20 JULY 1945, Page 10

We have in the last six years become so inured

to dramatic situa- tions that we are by now almost impervious to the ironies of history. Yet to even the most numbed among us it must seem strange that Truman, Stalin and Winston Churchill should meet together in the areopagus of Prussian militarism. In the vault behind the pulpit of the Garrison Church at Potsdam lie the bones of Frederick the Great ; beside that tomb Napoleon paused in reverie ; above that vault the Tsar of Russia, King Frederick William III and Queen Louise, by the light of torches, swore eternal fidelity. On the edge of the little town stands the vast Neues Palais which Frederick the Great in a mood of arrogance erected at the cost of half a million pounds on the conclusion of the Seven Years War.
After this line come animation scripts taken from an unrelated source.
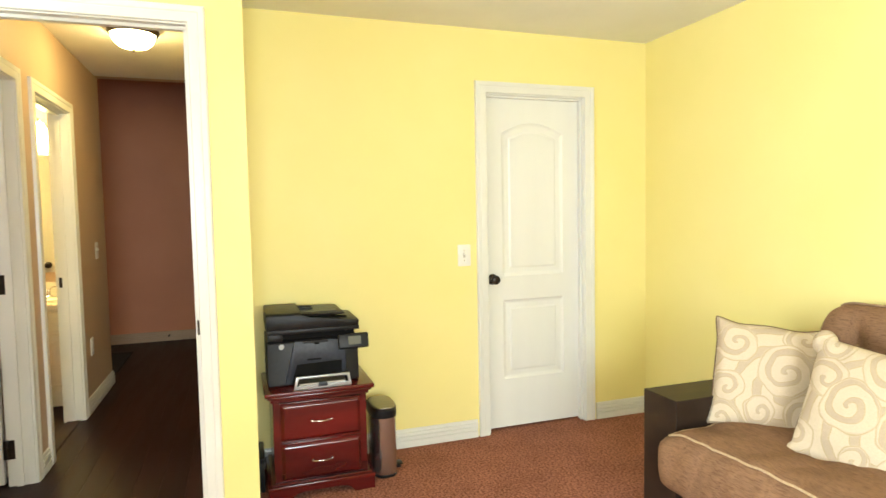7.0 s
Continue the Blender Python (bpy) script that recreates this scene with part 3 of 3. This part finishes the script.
def back_shape(a, b, c):
    """a along, b through (front -1), c up the slope."""
    half = (1.03, 0.075, 0.29)
    p = rounded((a * half[0], b * half[1], c * half[2]), (1.03, 0.075, 0.29), 0.055)
    rise = p.z + 0.29
    k = max(0, (rise - 0.10) / 0.48)
    reach = 1.03 - 0.10 * k ** 1.5
    cut = max(0, rise - 0.48) / 0.10
    reach -= 0.07 * (1 - math.sqrt(max(0, 1 - min(1, cut) ** 2)))
    x = p.x / 1.03 * reach
    bulge = 0.016 * (1 - a ** 8) * (1 - c ** 4) * (-1 if b < 0 else 0.3)
    y = p.y + bulge
    wx = x + SOFA_MID
    front = max(0, -b)
    for tx, tr in BACK_TUFTS:
        d = math.hypot((wx - tx) / 0.9, (rise - tr) / 1.2)
        y += front * (0.028 * math.exp(-(d / 0.05) ** 2) + 0.013 * math.exp(-((wx - tx) / 0.018) ** 2 - ((rise - tr) / 0.12) ** 2))
    y += front * (0.009 * noise.noise(Vector((wx * 7, rise * 6, 4))) + 0.007 * noise.noise(Vector((wx * 16, rise * 10, 8))) + 0.003 * noise.noise(Vector((wx * 36, rise * 22, 3))))
    z = p.z + 0.006 * noise.noise(Vector((wx * 3, 1, 2))) * max(0, c)
    q = pose(SOFA_MID, 2.545, 0.650, -11) @ Vector((x, y, z))
    return q.x, q.y, q.z


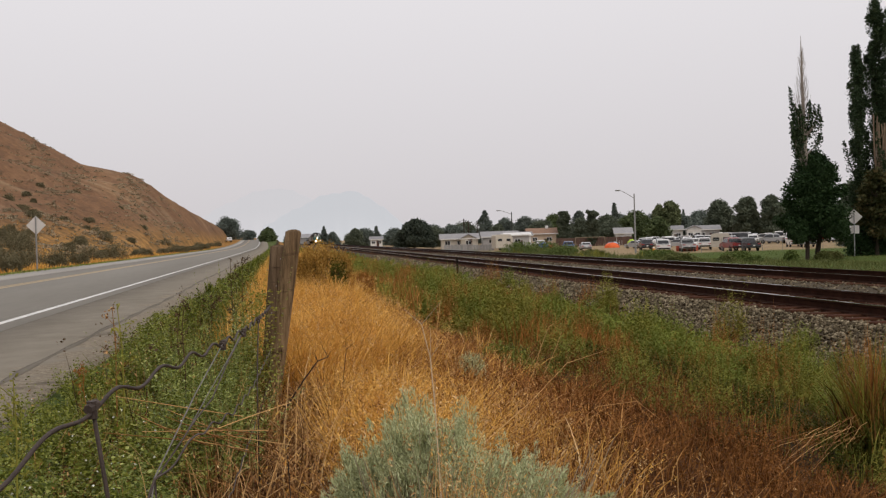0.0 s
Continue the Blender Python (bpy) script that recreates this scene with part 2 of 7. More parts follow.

Red, enormous and ornate, this excessive Hampton Court rises among the lakes and pine trees, recalling, not the meagre splendours of the great Frederick. but the voluble ostentation of William II. Upon the large terrace which the last of the German Kaisers erected and adorned with huge candelabra he could be observed on Sunday mornings, striding up and down in his eagle helmet, arguing with fierce emphatic gestures among the admirals, the generals and the diplomatists who formed his suite. The people of Potsdam, the tourists from Berlin, would stand in rows below the terrace, gaping at this portentous and mis- leading spectacle.